Michaela Antalová a Adrian Myhr at Pohoda 2022

Pohoda 2022 will also see a Slovak-Norwegian duo Michaela Antalová and Adrian Myhr. Michaela is a Slovak composer, multi-instrumentalist and improviser based in Oslo. As a jazz drummer, she is a part of projects Mikoo, PIO or Love_Me and also plays with bands Dunajská vlna, Květy as well as with distinctive representatives of the impro scene such as Martin Küchen and Chris Corsano. This time around at Pohoda, however, she will put the drumsticks aside and will play on fujara flute together with a Norwegian contrabassist Adrian Myhr. Last year, they released album titled Zvony representing a kind of a sound bridge between Slovak and Norwegian traditional music.

10. June 2022

This is not a folklore coming from a folk museum but rather its lively speculative version juxtaposing male choir from Šumiac, field recordings of crickets, fujara flute, willow flute seljefløyte, contrabass and harmonium.  Ján Hocek describes it for skJazz.sk as follows: “I cannot recall another recording from that huge pile of music I have ever listened to where somebody would approach folklore in such a modern but still pure and authentic fashion! Without it losing its soul, heart and true human emotions.” Thanks to the duo, for a few moments, a teleport between meadows of Šumiac and spruce forests surrounding Oslo will form at Trenčín airfield.
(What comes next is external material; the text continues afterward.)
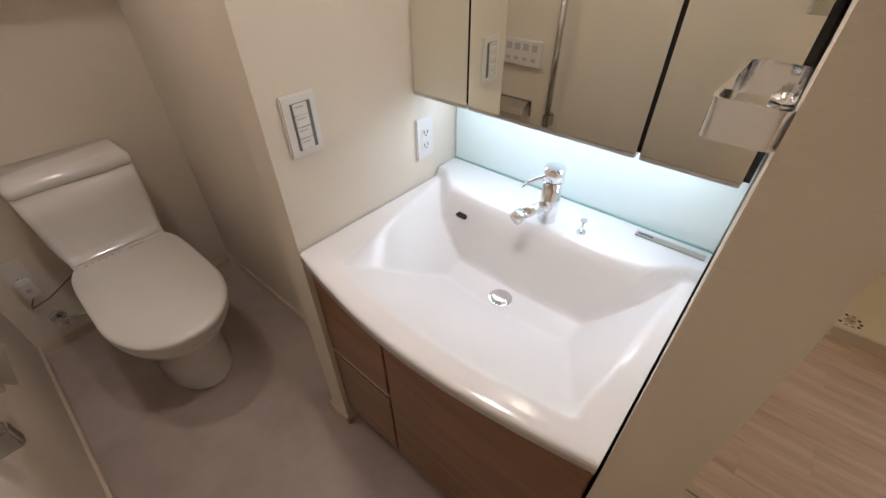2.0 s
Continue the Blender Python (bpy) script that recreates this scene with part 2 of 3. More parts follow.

Their album Zvony is praised by Czech magazine Frontman as well: “Album Zvony brings a completely new dynamics to the, perhaps, overused expression ‘a modern take on folklore’. The modernity itself is not being smuggled into the music by adding rock or electronic elements, but it measures the traditional inspirations against similarly approached modern styles. A number of new tracks from the album show that the Scandinavian tradition of modern, sometimes avant-garde or ambient-tinged jazz bears a striking resemblance to the music tradition of our Eastern brothers. For this discovery, the reviewed collection by Michaela Antalová and Adrian Myhr deserves to be given an accolade.”